Maxiprocesso: il clan Casamonica è mafia

La sentenza pronunciata dai giudici della X sezione penale del Tribunale di Roma. Condannati in 44, con accuse che vanno a vario titolo dall'associazione mafiosa dedita al traffico e allo spaccio di droga, all'estorsione, dall'usura alla detenzione illegale di armi. Zingaretti: «Sentenza storica»

Comminate pene per oltre 400 anni di carcere. La più alta, 30 anni, per il boss Domenica Casamonica. I giudici della X sezione penale del Tribunale di Roma lo hanno deciso dopo 7 ore di camera di consiglio: il clan Casamonica è mafia. La sentenza, datata 20 settembre – di cui si attendono a breve le motivazioni – riconosce infatti l’associazione di stampo mafioso per l’organizzazione criminale attiva nell’area est della Capitale. Per i 44 imputati, le accuse vanno dall’associazione mafiosa dedita al traffico e allo spaccio di droga all’estorsione, dall’usura alla detenzione illegale di armi. In 14 sono accusati di associazione a delinquere di stampo mafioso. Un’impianto accusatorio che conferma quello della Direzione distrettuale antimafia della Capitale, rappresentata dai pm Giovanni Musarò e Stefano Luciani.

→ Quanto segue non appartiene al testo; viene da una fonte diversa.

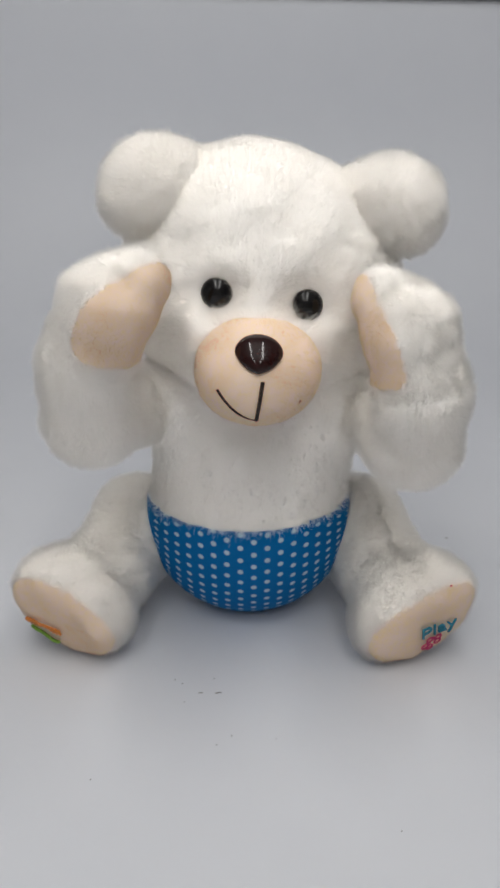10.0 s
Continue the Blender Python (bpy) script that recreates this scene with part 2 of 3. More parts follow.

Alla lettura del dispositivo, nell’aula bunker di Rebibbia, era presente anche il procuratore aggiunto della Dda di Roma Ilaria Calò.

All’origine del processo, l’indagine che i Carabinieri hanno chiamato “Gramigna”, coordinata dai pm delle Dda di piazzale Clodio. «La gramigna – aveva spiegato all’epoca il tenente colonnello del Gruppo Carabinieri di Frascati Stefano Cotugno – è un’erba infestante, detestata dai contadini poiché ovunque si diffonde, prolifera velocemente e rovinava le colture. Una pianta che si insinua tra le erbe buone ed è difficile da estirpare». Come è avvenuto per il clan, che negli anni si è insinuato nelle radici della città, tra spaccio, estorsioni e usura. Per questa stessa vicenda, nel maggio del 2019 erano state disposte 14 condanne in abbreviato e tre patteggiamenti.

Si tratta del terzo riconoscimento del reato di associazione mafiosa per una organizzazione criminale della Capitale; gli altri sono stati gli Spada e i Fasciano. L’avvocato dei Casamonica Giosué Bruno Naso, difensore di diversi imputati, tra cui Giuseppe e Domenico Casamonica, ha parlato di «sentenza sconcertante ma non sorprendente», annunciando il ricorso in appello.

«Quella pronunciata oggi dal Tribunale di Roma è una sentenza storica che finalmente mette nero su bianco che Casamonica equivale a mafia ed un segnale importante da dare ai cittadini del nostro territorio», è il commento del presidente della Regione Lazio Nicola Zingaretti. Da anni, rivendica il governatore, «come Regione siamo in prima linea per ridare vita ai beni confiscati alle mafie, insieme ad associazioni e comitati di quartiere, uniti tutti insieme per affermare la legalità. Come Regione lo abbiamo fatto a Roma restituendo ai cittadini tre ville di via Roccabernarda, tra cui quella dalla cui demolizione è nato il Parco della Legalità. La sentenza di oggi – conclude – ci da ancora più forza, noi non molliamo ma continueremo nella lotta contro le mafie e per la legalità, il che significa stare ogni giorno nei quartieri delle nostre città e presidiarli con i servizi e non lasciare spazi nei quali l’illegalità si può infilare».